After its publication by Scribner’s in April 1925, The Great Gatsby received generally favorable reviews, though some literary critics believed it did not equal Fitzgerald’s previous efforts. Compared to his earlier novels, such as This Side of Paradise and The Beautiful and Damned, Gatsby was a commercial disappointment. It sold fewer than 20,000 copies by October, and Fitzgerald’s hopes of a monetary windfall from the novel were unrealized. When the author died in 1940, he believed himself to be a failure and his work forgotten.

During World War II, the novel experienced an abrupt surge in popularity when the Council on Books in Wartime distributed free copies to American soldiers serving overseas. This new-found popularity launched a critical and scholarly re-examination, and the work soon became a core part of most American high school curricula and a part of American popular culture. Numerous stage and film adaptations followed in the subsequent decades.
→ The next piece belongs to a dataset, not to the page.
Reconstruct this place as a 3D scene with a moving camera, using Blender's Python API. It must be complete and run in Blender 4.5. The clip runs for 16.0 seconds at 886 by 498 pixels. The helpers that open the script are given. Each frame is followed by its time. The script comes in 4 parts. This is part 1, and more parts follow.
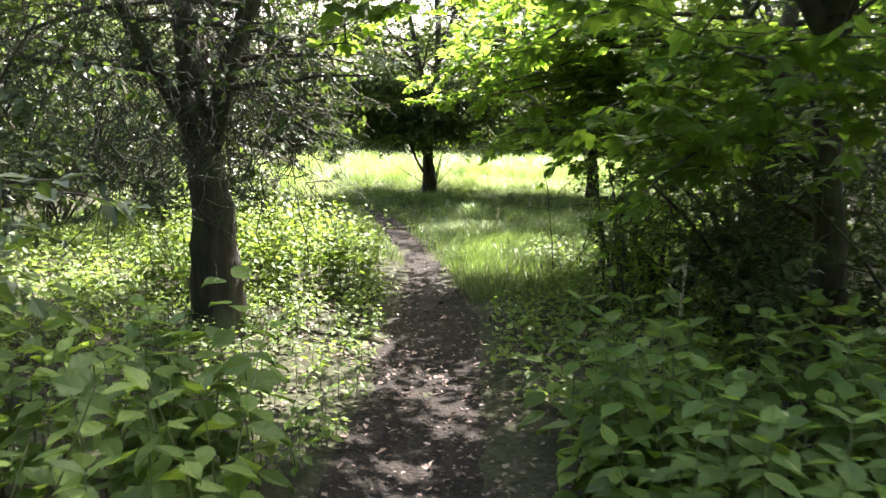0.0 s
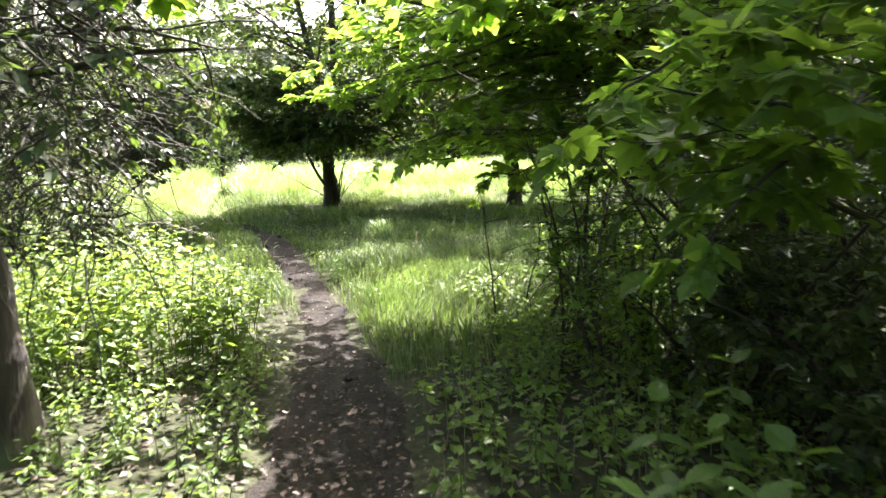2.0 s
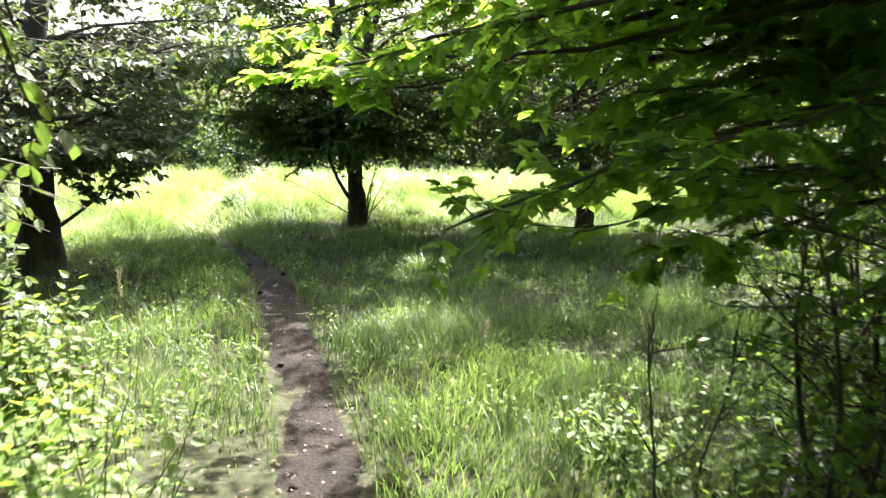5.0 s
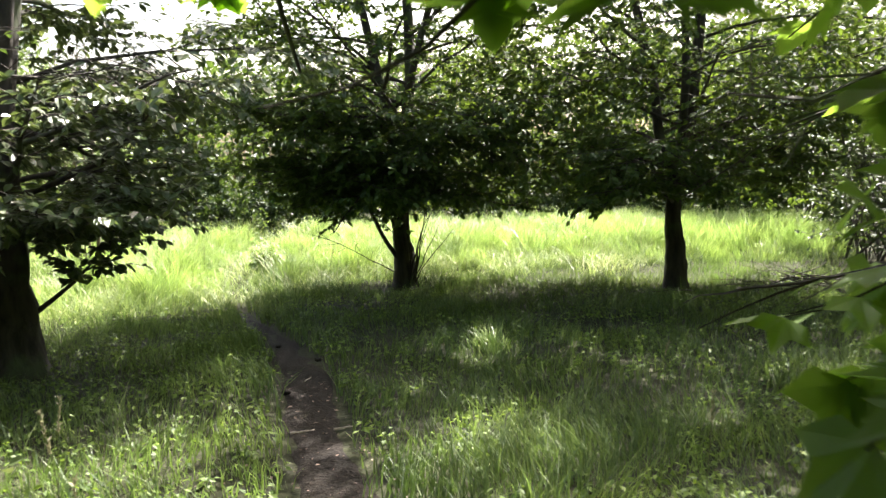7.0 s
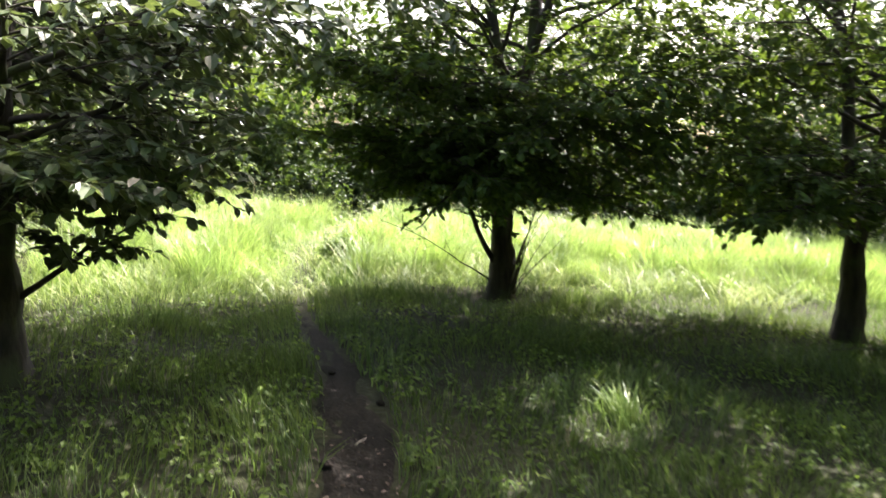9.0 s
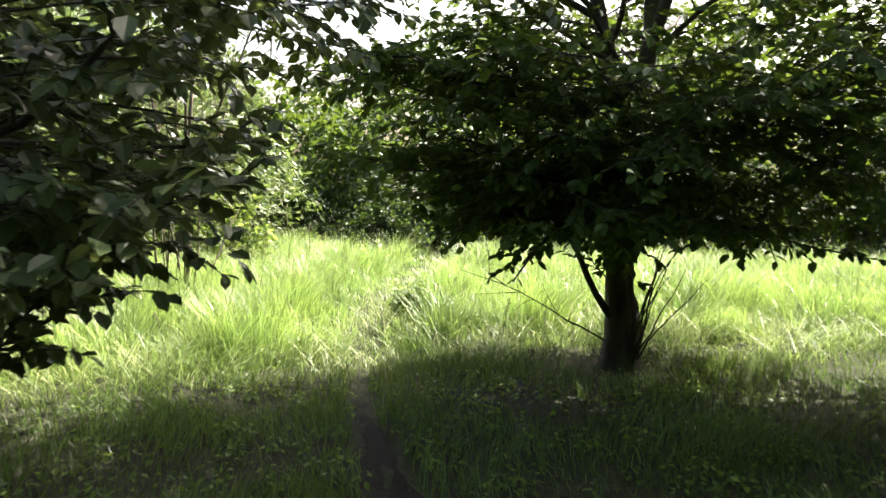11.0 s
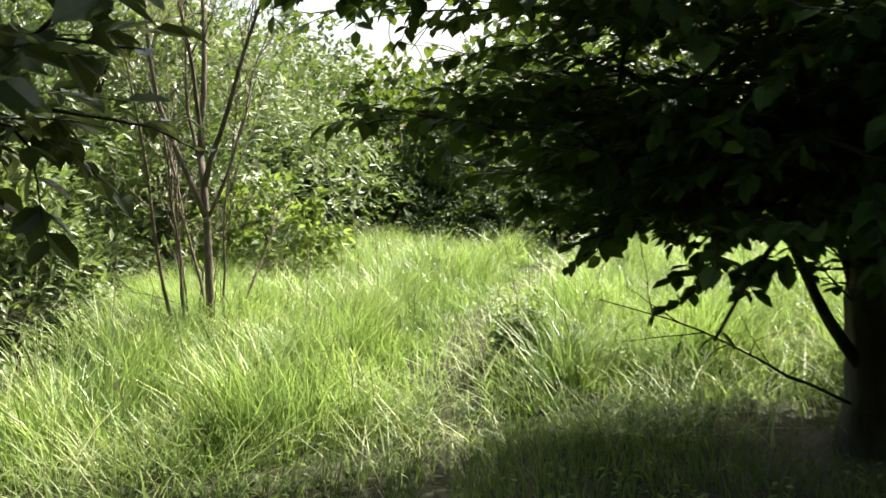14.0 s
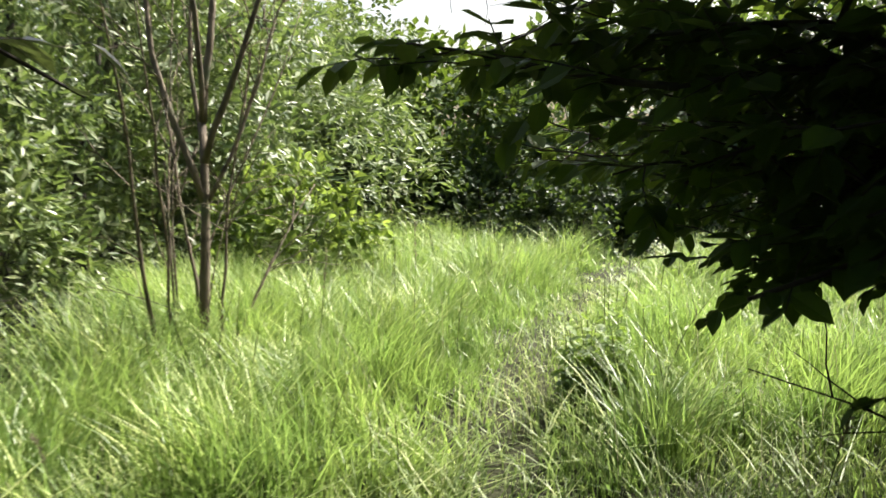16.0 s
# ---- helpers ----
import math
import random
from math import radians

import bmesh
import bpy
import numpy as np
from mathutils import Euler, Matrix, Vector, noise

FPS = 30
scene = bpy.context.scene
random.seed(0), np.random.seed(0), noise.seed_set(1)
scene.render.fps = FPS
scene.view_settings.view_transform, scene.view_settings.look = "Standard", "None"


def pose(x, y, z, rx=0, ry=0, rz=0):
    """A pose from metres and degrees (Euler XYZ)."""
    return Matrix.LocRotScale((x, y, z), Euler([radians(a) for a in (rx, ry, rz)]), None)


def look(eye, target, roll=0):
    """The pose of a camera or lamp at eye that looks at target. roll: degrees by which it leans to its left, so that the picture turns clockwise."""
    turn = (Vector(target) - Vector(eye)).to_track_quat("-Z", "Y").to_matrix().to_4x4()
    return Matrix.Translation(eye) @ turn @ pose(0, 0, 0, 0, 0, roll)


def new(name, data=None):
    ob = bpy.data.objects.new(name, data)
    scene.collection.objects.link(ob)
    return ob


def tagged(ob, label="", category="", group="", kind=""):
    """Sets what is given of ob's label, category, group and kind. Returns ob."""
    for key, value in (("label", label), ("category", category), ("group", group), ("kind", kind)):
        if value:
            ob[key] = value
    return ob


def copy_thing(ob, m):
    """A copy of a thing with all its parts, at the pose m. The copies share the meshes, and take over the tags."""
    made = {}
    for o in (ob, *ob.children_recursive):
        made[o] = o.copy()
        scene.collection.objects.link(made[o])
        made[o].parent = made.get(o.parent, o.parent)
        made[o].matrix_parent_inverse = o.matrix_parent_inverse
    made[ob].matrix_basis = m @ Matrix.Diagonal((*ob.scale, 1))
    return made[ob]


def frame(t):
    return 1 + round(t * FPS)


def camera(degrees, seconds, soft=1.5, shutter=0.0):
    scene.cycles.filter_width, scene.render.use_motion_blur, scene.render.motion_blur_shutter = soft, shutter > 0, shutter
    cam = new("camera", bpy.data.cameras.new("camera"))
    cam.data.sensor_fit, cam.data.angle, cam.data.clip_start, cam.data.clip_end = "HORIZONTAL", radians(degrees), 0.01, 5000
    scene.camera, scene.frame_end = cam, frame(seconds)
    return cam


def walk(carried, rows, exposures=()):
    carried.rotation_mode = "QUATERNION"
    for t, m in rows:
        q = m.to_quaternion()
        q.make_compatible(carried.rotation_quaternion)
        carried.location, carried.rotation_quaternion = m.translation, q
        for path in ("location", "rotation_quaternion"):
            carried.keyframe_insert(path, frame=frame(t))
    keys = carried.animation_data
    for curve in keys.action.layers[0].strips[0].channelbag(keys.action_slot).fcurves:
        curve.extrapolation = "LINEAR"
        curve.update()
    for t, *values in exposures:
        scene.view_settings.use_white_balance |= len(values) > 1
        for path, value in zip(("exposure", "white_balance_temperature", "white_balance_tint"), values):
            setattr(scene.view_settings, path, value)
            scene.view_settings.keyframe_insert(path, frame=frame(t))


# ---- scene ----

Gatsby continues to attract popular and scholarly attention. Contemporary scholars emphasize the novel’s treatment of social class, inherited versus self-made wealth, gender, race, and environmentalism, and its cynical attitude towards the American Dream. One persistent item of criticism is an allegation of antisemitic stereotyping. The Great Gatsby is widely considered to be a literary masterwork and a contender for the title of the Great American Novel.